An Efgeeco float tube which came with 25 mostly quill floats. I'm currently restoring the floats as they were looking well used. There are still quite a lot of these nice green float tubes about and I've been looking for one for a while and saw this online. I've kept it to its original size, but there's a mark on the tube to make it shorter for smaller floats.
This Swan tackle bag was definitely an impulse buy. Although you can't have too many receptacles to carry your fishing tackle. It's a nice old canvas bag with strong buckles, strap, with a partition inside to separate your sandwiches from your bait box.
Some old end tackle I sold after having a clear out. Various sizes and make of hooks including a few Allcock. The floats may have been Harcork, although they'd been painted a few times by the look of them. There was also some shot and three disgorgers including one with a nice wooden handle.
I was really pleased when I received this job lot in the post. The large tackle wallet caught my eye online and replaced my smaller canvas wallet. The Efgeeco hook length wallet interested me too. I now find myself looking at all things Efgeeco! There were some Devon Minnows, Black Seal plugs, still in their packets, a wooden handled disgorger, metal bait tin, a lovely wooden line winder, an old line spool, floats and fly boxes. The metal and plastic fly boxes both contained several flies and there were some nylon leaders which I sold on.

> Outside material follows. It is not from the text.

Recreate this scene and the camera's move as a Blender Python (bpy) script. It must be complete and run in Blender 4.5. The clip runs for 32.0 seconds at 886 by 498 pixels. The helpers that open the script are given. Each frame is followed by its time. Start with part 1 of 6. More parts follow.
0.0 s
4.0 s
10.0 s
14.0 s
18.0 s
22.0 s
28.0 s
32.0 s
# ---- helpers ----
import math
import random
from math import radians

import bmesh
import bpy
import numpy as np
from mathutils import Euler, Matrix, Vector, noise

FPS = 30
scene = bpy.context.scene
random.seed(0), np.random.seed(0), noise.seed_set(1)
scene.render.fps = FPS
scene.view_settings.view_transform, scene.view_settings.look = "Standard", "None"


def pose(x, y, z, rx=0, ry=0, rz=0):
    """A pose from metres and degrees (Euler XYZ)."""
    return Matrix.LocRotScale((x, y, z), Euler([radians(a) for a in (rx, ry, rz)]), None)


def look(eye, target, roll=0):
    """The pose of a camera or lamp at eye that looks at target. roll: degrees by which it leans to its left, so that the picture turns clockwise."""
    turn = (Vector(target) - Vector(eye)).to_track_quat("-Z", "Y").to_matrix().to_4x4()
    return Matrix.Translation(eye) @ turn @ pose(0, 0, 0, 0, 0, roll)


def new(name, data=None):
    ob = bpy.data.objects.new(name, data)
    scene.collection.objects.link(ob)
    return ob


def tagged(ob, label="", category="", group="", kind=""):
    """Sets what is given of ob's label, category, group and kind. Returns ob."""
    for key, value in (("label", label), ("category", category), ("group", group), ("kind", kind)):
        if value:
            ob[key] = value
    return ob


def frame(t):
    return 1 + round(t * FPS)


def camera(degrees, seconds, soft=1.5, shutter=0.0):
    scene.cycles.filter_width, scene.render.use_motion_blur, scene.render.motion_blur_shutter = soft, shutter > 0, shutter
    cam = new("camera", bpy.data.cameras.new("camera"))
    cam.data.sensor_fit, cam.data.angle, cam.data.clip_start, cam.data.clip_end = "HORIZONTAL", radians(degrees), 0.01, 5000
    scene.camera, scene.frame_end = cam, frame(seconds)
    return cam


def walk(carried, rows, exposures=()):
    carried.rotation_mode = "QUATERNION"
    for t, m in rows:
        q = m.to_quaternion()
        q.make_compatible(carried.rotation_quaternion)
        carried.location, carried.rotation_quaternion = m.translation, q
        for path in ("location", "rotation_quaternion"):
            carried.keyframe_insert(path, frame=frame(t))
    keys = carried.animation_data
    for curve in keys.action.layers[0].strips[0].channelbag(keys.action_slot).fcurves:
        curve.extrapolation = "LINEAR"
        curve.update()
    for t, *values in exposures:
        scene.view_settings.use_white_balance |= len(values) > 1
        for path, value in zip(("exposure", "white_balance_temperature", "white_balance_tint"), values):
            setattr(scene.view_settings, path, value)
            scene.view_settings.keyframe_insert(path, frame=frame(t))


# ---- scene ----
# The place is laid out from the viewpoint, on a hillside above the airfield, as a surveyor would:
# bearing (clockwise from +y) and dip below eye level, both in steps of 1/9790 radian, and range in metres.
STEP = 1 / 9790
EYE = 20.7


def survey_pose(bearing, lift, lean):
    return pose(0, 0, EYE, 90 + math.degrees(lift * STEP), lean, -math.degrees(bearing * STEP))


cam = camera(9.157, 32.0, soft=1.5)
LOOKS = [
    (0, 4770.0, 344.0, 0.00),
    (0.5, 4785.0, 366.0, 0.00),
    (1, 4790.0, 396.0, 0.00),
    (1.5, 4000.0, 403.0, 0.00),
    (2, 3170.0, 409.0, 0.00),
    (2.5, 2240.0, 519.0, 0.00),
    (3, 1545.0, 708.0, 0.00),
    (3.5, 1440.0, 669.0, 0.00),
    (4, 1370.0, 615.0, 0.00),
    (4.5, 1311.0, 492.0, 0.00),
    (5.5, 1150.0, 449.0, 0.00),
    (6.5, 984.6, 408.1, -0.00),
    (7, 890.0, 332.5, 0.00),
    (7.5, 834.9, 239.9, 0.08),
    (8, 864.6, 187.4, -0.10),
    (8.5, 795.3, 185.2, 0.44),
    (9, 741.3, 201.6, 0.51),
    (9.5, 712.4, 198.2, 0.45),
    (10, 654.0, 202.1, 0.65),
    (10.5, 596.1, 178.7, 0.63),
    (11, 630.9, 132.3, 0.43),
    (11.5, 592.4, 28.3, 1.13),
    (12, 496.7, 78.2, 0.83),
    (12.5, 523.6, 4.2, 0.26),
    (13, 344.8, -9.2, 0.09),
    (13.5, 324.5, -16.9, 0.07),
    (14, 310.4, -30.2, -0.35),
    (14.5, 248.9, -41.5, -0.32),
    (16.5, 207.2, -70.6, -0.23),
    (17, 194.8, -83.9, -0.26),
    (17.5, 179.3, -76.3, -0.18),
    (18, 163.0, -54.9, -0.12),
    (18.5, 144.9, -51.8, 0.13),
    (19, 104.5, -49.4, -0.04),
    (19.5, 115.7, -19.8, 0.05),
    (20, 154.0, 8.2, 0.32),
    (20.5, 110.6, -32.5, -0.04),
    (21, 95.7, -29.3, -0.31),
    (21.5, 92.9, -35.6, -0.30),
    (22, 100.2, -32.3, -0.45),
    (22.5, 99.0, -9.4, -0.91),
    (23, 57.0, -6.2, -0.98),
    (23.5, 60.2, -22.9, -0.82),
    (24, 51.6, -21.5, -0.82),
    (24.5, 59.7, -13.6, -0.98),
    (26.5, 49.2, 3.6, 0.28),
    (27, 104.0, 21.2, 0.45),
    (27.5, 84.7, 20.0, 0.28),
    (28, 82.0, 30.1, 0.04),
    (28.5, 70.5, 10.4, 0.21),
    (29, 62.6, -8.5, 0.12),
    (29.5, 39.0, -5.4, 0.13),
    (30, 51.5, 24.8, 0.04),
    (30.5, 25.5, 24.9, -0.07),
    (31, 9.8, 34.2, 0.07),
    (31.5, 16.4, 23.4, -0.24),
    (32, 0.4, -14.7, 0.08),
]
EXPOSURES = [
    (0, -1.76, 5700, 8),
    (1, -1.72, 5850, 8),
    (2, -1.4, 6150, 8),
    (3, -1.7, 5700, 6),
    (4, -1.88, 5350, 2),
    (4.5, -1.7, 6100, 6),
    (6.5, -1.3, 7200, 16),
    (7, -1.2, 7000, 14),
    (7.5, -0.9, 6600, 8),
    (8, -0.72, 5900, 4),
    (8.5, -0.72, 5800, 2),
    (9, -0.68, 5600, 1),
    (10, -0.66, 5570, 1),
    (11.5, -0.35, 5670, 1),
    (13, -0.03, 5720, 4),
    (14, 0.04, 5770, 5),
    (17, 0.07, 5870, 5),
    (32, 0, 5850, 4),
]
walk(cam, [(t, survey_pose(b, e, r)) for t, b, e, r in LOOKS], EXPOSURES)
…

I'm not sure why I bought this Sharpe’s Of Aberdeen landing net! I think I just liked the look of it, even though it didn't have any netting. Made during the 1950s, it had a fob for hanging it from a bag or coat, a folding metal handle and a solid brass hinge. I added some modern netting and used it a few times but it was too short to fish from the bank and not fishing in the water as it was intended.
The hand-made rod these ferrules were off had seen better days. The cork handle was riddled with holes and some line guides were missing. Although the bamboo/Spanish read sections were in good condition, the split cane end section had been badly repaired. The ferrules sold online and I might make a landing net handle with the leftovers of the rod.